上述を考慮すると、睡眠時無呼吸症候群自体の発見や適切な治療は、命を守るためにもとても大切な行為にもなるのです。
睡眠時無呼吸症候群の代表的治療法「CPAP(シーパップ)療法」に対するイメージとは
睡眠時無呼吸症候群の代表的な治療方法として「CPAP(シーパップ)療法」があります。近年では、テレビだけではなく有名人等が自身のSNSなどでも紹介しているため、徐々に認知が広がって来ているのか、今回のアンケートでは47%の人が「知っている(下記アンケートの『はい』)」と回答しました。
しかし、実際に使用していない方から見ると、その治療法への印象は必ずしも良いとは言えない状況が見えて来ました。
まず、「CPAP(シーパップ)療法」とは、持続陽圧呼吸療法のことを指し、装置からホース・鼻マスクを介し、空気を気道に送り、常に圧力をかけて気道が塞がらないようにする治療方法です。
現在、睡眠時無呼吸症候群(SAS)の治療法として最も有効性が高いと言われており、高血圧の改善や、心血管疾患のリスクが軽減する可能性も報告されているものです。
「CPAP(シーパップ)療法」について正しく知ろう
今回のアンケートでも、「CPAP(シーパップ)療法」について、大掛かりな装置で機器自体も大きく、装着が大変そうであるとか、息苦しさを感じそうといったネガティブイメージが多く寄せられました。
しかし、この治療法を行うことで、目覚めの悪さや日中の眠気などが驚くほど改善されるというケースも多々あるのが事実です。
機器は持ち運びができるサイズのものも沢山ありますし、空気を機動に送るためのマスクもいくつかの種類があり、患者さんが使いやすい方を選ぶことが可能です。
また、検査を行い一定の基準を満たせば、CPAP(シーパップ)治療は健康保険が適用されます。
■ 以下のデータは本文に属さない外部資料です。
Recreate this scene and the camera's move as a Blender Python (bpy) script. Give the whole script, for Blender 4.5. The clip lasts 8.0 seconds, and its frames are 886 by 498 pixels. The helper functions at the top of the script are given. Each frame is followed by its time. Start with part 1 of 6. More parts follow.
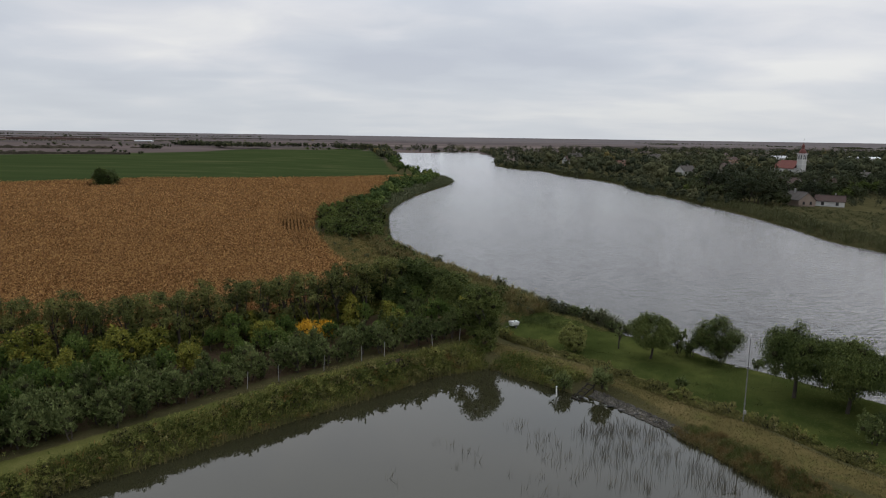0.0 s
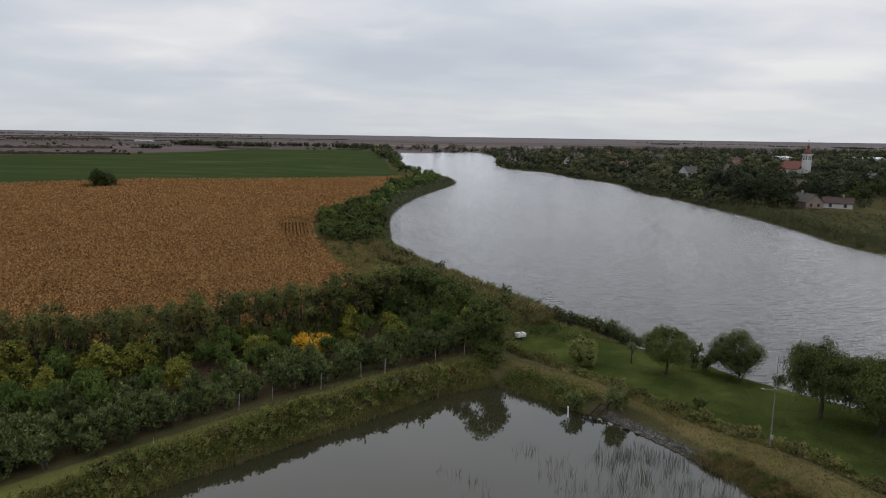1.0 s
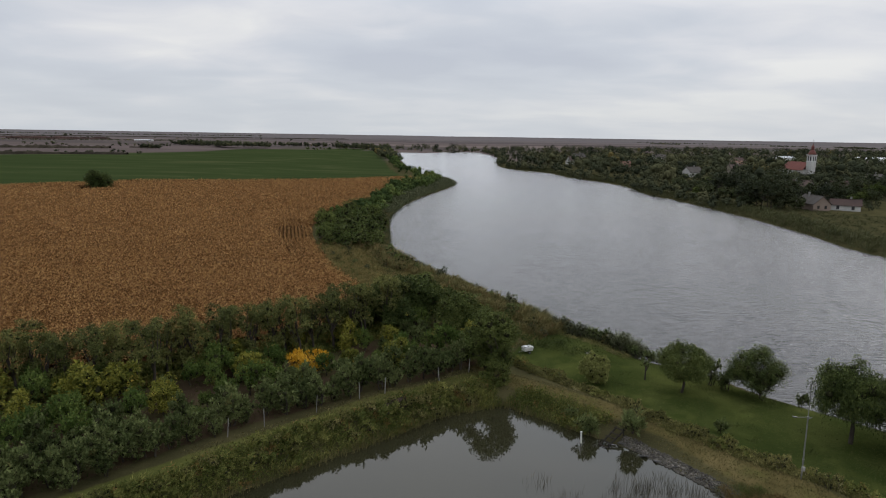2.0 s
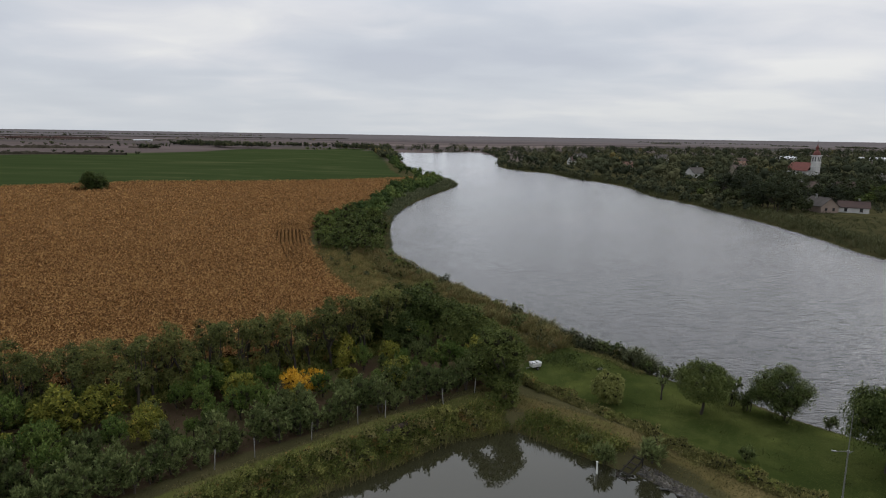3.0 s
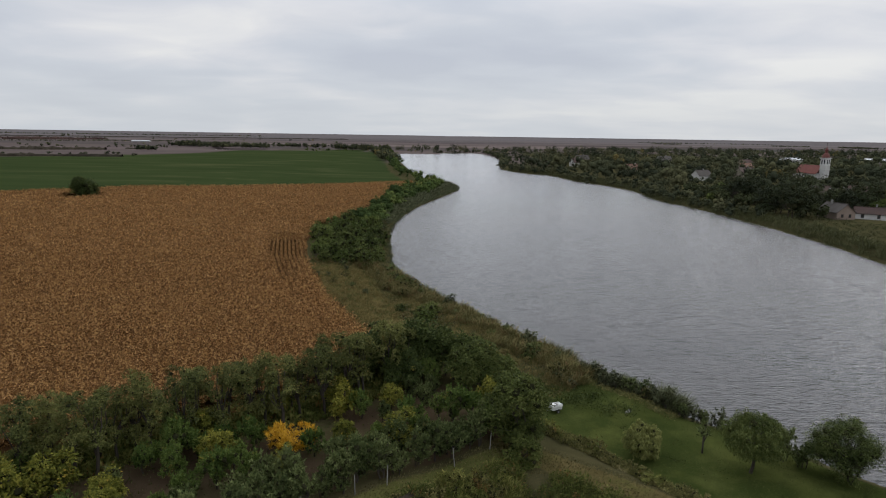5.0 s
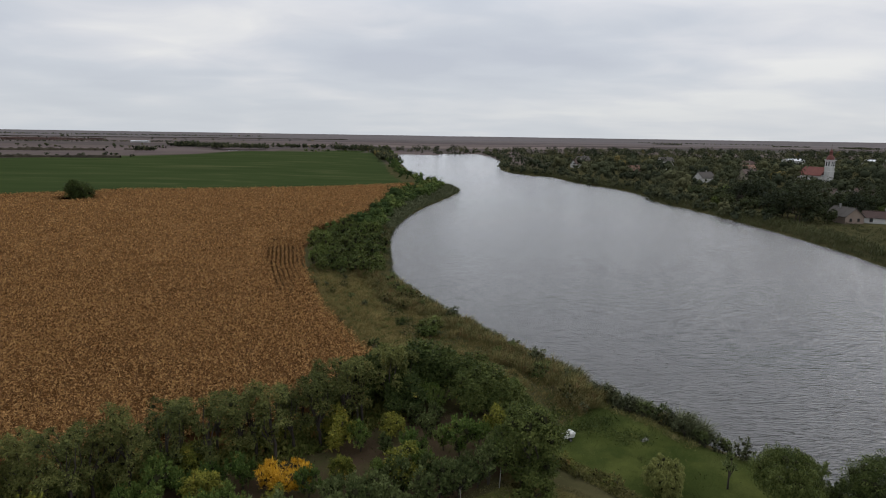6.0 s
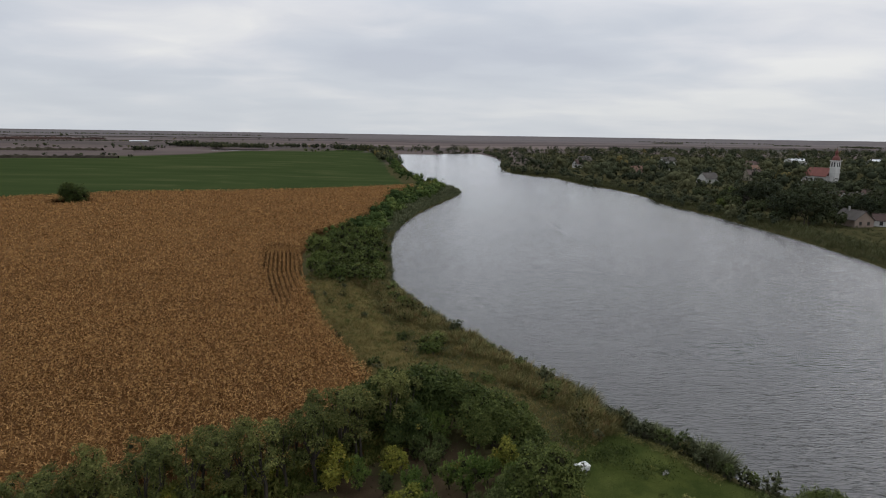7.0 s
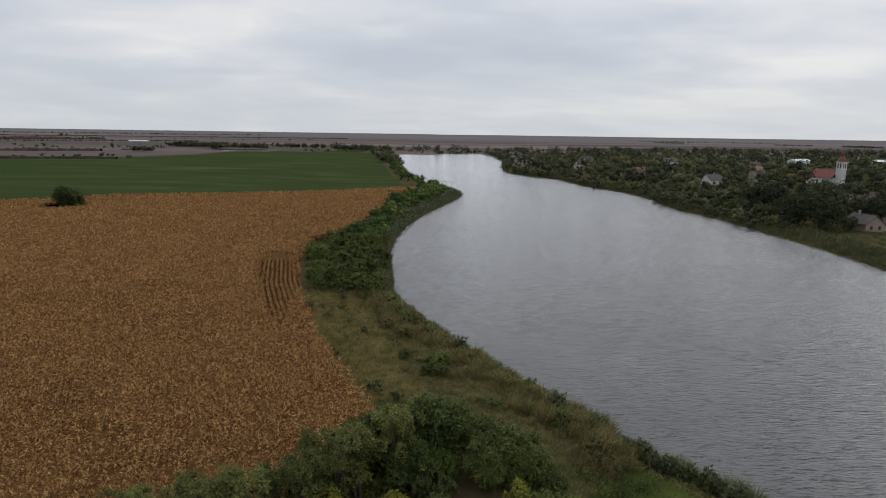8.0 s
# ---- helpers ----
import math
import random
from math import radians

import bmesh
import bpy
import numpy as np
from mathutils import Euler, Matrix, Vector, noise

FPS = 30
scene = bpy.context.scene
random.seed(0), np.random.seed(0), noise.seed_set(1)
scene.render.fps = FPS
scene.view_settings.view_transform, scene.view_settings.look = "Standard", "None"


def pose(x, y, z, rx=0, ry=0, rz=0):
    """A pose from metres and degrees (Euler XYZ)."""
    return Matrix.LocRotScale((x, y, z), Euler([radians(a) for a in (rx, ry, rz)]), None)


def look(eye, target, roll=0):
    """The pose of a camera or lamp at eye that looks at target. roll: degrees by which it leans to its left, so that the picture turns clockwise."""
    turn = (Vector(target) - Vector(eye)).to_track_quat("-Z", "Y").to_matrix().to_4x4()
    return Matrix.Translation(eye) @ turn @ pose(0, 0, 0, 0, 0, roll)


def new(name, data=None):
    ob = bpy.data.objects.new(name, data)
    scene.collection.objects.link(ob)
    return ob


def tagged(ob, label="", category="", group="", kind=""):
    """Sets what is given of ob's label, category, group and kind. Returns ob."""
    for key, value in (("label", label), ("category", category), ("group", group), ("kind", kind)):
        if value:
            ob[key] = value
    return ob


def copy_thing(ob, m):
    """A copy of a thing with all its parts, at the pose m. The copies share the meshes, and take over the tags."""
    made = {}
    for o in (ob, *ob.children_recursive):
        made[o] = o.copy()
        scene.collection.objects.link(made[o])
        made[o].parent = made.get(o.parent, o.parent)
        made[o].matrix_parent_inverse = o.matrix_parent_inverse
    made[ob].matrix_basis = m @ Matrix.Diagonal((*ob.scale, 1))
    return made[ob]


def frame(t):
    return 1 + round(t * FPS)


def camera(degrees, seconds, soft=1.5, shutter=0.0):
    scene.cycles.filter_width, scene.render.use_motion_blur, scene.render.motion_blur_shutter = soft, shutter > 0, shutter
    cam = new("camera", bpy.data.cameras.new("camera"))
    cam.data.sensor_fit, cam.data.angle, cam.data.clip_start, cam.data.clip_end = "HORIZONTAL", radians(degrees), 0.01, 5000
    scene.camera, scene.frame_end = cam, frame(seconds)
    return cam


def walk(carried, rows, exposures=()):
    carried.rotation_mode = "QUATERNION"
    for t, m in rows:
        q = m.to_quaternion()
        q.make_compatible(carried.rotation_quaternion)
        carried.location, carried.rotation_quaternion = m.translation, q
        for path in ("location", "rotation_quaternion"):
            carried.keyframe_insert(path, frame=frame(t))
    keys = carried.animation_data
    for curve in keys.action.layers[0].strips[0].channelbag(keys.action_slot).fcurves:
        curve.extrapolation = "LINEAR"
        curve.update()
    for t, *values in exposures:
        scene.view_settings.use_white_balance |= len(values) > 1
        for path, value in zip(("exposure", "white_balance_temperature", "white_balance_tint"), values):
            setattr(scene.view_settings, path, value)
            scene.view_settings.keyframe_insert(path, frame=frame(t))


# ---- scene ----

定期的な外来が必要となって来ますが、その都度、装置やマスクの状態、不調、不具合などを主治医と相談することができ、適切な状態での使用を維持していくことが出来る仕組みになっています。
近年、自費購入可能なCPAP(シーパップ)装置やマスクが出回っているようですが、平均して30万円と高額な購入費がかかる上に、機器の正しい設置・設定やメンテナンス・修理などのサポートも無く全て自分で行わなければならないため、慎重に検討することが必要です。
医療機関で診断されCPAP(シーパップ)治療を実施する場合は、装置はレンタルとなり、月額費用が必要となります。しかし、保険適用で3割や1割負担となるほか、費用の中には診察、機器の保守管理、マスク消耗品供給等の治療に必要となるさまざまなことに対する内容が含まれています。